Normalizing steel is a term generally used in reference to processes that heat steel to a high temperature (if in open air with simple steels) and then allow cooling without much of a hold time, or more commonly with electric furnaces taking over discretion from just about everyone, held at a prescribed temperature or set of temperatures in an electric furnace.
During normalizing, the high temperature or more commonly - the controlled soak - is resetting steel grain thoroughly and bringing the alloy to a certain point with alloying elements in solution. For steel with iron carbides (like japanese steel), this will mean more of the carbon is dissolved from the carbides and distributed back in the steel matrix. If you only take away one thing from this whole idea of normalizing, imagine it being a reset that you can always return to. Forging or perhaps other treatments will leave the steel in a condition that isn't ideal. Those other treatments may just be manipulating the steel to get alloying elements in fewer and bigger carbides to make it as soft as possible so it will machine easily.
Heavy forging tends to distribute carbides in less than flattering ways, and presumably, it could also lead to a lot of alloying elements that should be in carbides being melted back out into the matrix where they could lead to higher hardness but brittleness, or some other differences. If you imagine a cracked earth picture -like barren land in a drought - with tennis balls stuck in the cracks, that's a reasonable depiction of grain boundaries with carbides residing at grain boundaries. We'd prefer carbides to be spheres, and in some cases, elongated tubular shapes are OK - something that happens in rolled material where the carbides stretch in the rolling direction. There are treatments that will result in carbides becoming more spherical, but that's a separate topic.
After forging, however, carbides can form along grain boundaries looking almost like a grout between grains. The result of that is lower toughness.
Normalizing will resolve that, or at least a great deal of it.

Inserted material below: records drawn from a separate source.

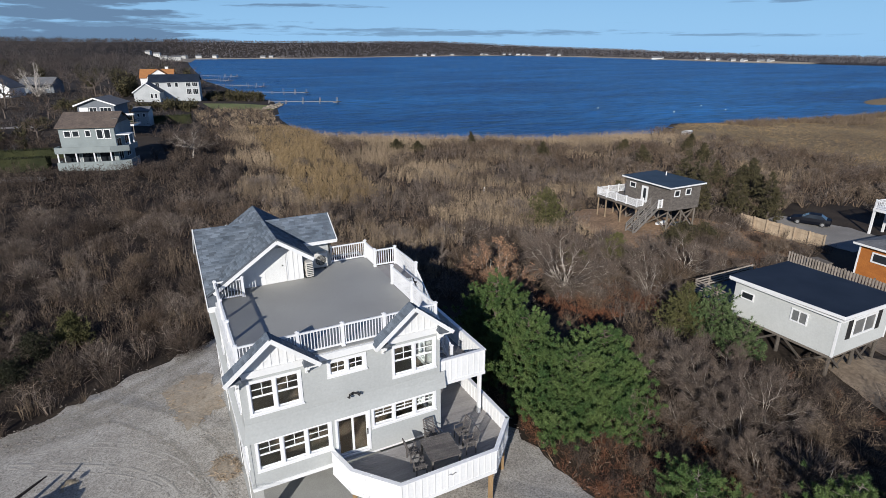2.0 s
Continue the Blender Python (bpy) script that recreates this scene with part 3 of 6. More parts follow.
beam(bm, (-0.42, 6.43, 7.62), (0.3, 6.43, 7.62), 0.04, 0.2)
beam(bm, (RX + drop_r + 0.01, G0, 9.2), (RX + drop_r + 0.01, 8.9, 9.2), 0.03, 0.14)
part("rake_board", bm, WHITE, house)
bm = bmesh.new()
box(bm, -0.4, 0.3, 6.5, 7.1, 7.42, 7.55)
box(bm, 4.45, 6.6, 8.9, 9.38, 9.2, 9.23)
part("soffit", bm, WHITE, house)
bm = bmesh.new()
tube(bm, [(1.25, RY + 0.35, 10.0), (1.25, RY + 0.35, 10.35)], [0.04, 0.04], 8)
part("vent_pipe", bm, WHITE, house)

# two small gables over the front windows
for n, gx in enumerate((1.23, 7.1)):
    top, half, slope, y0, y1 = 9.08, 1.77, 0.83, -0.55, 0.1
    low = top - half * slope
    shingle_slope(house, (gx, y0, top), (gx, y1, top), (gx - half, y1, low), (gx - half, y0, low), joined=False)
    shingle_slope(house, (gx, y1, top), (gx, y0, top), (gx + half, y0, low), (gx + half, y1, low), joined=False)
    tri = face_gable(house, [(gx - half + 0.35, low - 0.05), (gx + half - 0.35, low - 0.05), (gx + half - 0.35, low + 0.2), (gx, top - 0.1), (gx - half + 0.35, low + 0.2)], -0.06, 0.08, WHITE)
    for k in range(-4, 5):
        x = gx + k * 0.3
        bm = bmesh.new()
        box(bm, x - 0.02, x + 0.02, -0.082, -0.061, low - 0.04, top - abs(k) * 0.3 * slope - 0.14)
        part("batten", bm, WHITE, tri)
    bm = bmesh.new()
    for s in (-1, 1):
        beam(bm, (gx, y0 - 0.02 - 0.002 * s, top - 0.08), (gx + s * (half + 0.02), y0 - 0.02 - 0.002 * s, low - 0.09), 0.035, 0.17)
        beam(bm, (gx + s * (half + 0.012), y0, low - 0.09), (gx + s * (half + 0.012), y1, low - 0.09), 0.03, 0.14)
        box(bm, gx + s * half - 0.42 * (s > 0), gx + s * half + 0.42 * (s < 0), y0 + 0.05, -0.0, low - 0.16, low - 0.1)
    box(bm, gx - half + 0.3, gx + half - 0.3, -0.1, -0.005, low - 0.22, low - 0.06)
    part("gable_trim", bm, WHITE, tri)
    for s in (-1, 1):
        bm = bmesh.new()
        inner, outer = gx + s * (half - 0.62), gx + s * (half - 0.1)
        v = [bm.verts.new(p) for p in ((inner, -0.1, low - 0.05), (outer, -0.1, low - 0.05), (outer, -0.5, low - 0.095), (inner, -0.5, low - 0.095), (inner + s * 0.12, -0.085, low + 0.16), (outer, -0.085, low + 0.1))]
        for f in ((0, 1, 2, 3), (3, 2, 5, 4), (0, 3, 4), (1, 5, 2), (0, 4, 5, 1)):
            bm.faces.new([v[i] for i in f])
        part("return_roof", bm, ROOF_BASE, tri, "small grey shingled roof return")
    for s in (-1, 1):
        bm = bmesh.new()
        x = gx + s * (half - 0.45)
        box(bm, x - 0.05, x + 0.05, -0.45, -0.1, low - 0.26, low - 0.161)
        box(bm, x - 0.05, x + 0.05, -0.1, -0.006, low - 0.6, low - 0.161)
        beam(bm, (x, -0.4, low - 0.24), (x, -0.06, low - 0.54), 0.07, 0.07)
        part("bracket", bm, WHITE, tri)

# side mini gable on the left wall seen edge-on: trim of the long parapet
bm = bmesh.new()
box(bm, -0.05, 0.1, 0.0, 7.0, RD + 0.001, RD + 0.11)
part("kerb_trim", bm, WHITE, house)


# ---- things on the house ----
def air_unit(label, m):
    root = thing("heat_pump", label, "air conditioner", "heat pumps on the roof terrace")
    bm = bmesh.new()
    box(bm, -0.45, 0.45, -0.17, 0.17, 0.08, 0.8)
    bmesh.ops.bevel(bm, geom=bm.edges[:], offset=0.015, segments=2, affect="EDGES")
    part("body", bm, AC_PAINT, root)
    bm = bmesh.new()
    n = 20
    ring = [bm.verts.new((0.12 + 0.27 * math.cos(2 * math.pi * k / n), -0.174, 0.44 + 0.27 * math.sin(2 * math.pi * k / n))) for k in range(n)]
    bm.faces.new(ring)
    part("fan_opening", bm, BLACK, root)
    for k in range(5):
        bm = bmesh.new()
        r = 0.05 + k * 0.05
        pts = [(0.12 + r * math.cos(2 * math.pi * j / 16), -0.185, 0.44 + r * math.sin(2 * math.pi * j / 16)) for j in range(17)]
        tube(bm, pts, [0.006] * 17, 4)
        part("grille_ring", bm, AC_PAINT, root)
    for k in range(7):
        bm = bmesh.new()
        box(bm, 0.451, 0.462, -0.14, 0.14, 0.15 + k * 0.09, 0.19 + k * 0.09)
        part("louvre", bm, BLACK, root)
    for x in (-0.3, 0.3):
        bm = bmesh.new()
        box(bm, x - 0.04, x + 0.04, -0.2, 0.2, 0, 0.08)
        part("foot", bm, BLACK, root)
    root.matrix_basis = m
    return root


AC_PAINT = surface("cream_enamel", (0.66, 0.64, 0.58), (0.6, 0.58, 0.53), 1.5, 0.45, fine=15, grain=0.04)
one = air_unit("cream heat pump with a round fan on the roof terrace", pose(5.55, 9.08, RD, 0, 0, 0) @ Matrix.Scale(1.12, 4))
copy_thing(one, pose(4.8, 8.3, RD, 0, 0, -90))


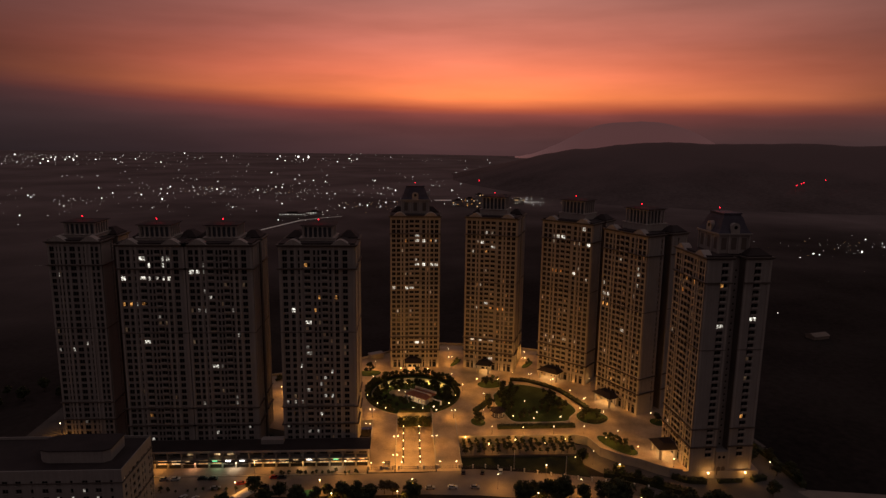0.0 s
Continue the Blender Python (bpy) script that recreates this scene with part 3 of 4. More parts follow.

If you are operating without a furnace, as I am, after forging, I drive steel up to forging heat two or three times and then allow the steel to air cool. Forging heat is a lot higher than the soak that would be prescribed, but we are working in the open atmosphere and if we're going to have steel at heat for less time, we need to make up for it by increasing the heat level.
What you don't want to do as a person using discretion is try to imitate heat treat schedules that would be done in an atmosphere controlled furnace. It's a pointless exercise - controlled temperature normalization soaks can be long and the temperature matters a lot when duration is long.
Decarb (carbon migrating out into the atmosphere) can obviously be a problem at forging temperatures, but it takes duration. We are not going to provide any kind of duration to high heat when heat treating, normalizing and so forth, and thus should not see anything signs of decarb in the finished product. if you do very large amounts of forging and what you're making sees heat as an entire item over and over, you could very well see decarb. if you're reading this because you're a beginner, forging is only something to venture into after you've got really pristine heat treated work from rolled or round stock with material removal.
We don't quench something that's heated for normalizing - but rather let it air cool. If you want to use a steel that's air cooling and do a lot of forging, I'd advise against it, but you can ignore my advice if you'd like. the more hardenable steel is with additional alloying elements to allow fully hardening while cooling at a slower rate, the harder it's going to be to do something meaningful in the open atmosphere. A2, for example, has no normalization process and the furnace heat and slow cool to anneal the steel to make it workable, presumably standing in place of normalization, prescribes a 20 degrees F per hour decline in temperature (think about that, one degree per 3 minutes) decline. You can probably figure out some way to get a good result that has nothing to do with the schedule, but what you'd gain by doing that vs. just using another steel, I don't know what it would be.
if you are dealing with bar stock that is in a good condition to just be heated and quenched, you can ignore this. Simple steels like 1084 really aren't going to vary much, and others like O1 or 52100 if you get as far as trying to master 52100, will have different results with coarse spheroidized. 52100 can be drastic if you try to harden from coarse spheroidized, varying using standard heat cycles in a furnace so far that you could see anything from 57 to 68 hardness. Larrin Thomas did an interesting experiment actually showing that. AT 68 out of a quench, 52100 has a the potential to be a great chisel. at 65, it will temper back to 60/61 and be problematic, and at 57, I guess you could just use it as quenched for a machete - it would make a terrible tool. if you're a beginner and trying your first heat treatment, find something fine spheroidized or annealed, and not coarse spheroidized. Call the supplier and ask if you can't figure out what they're offering.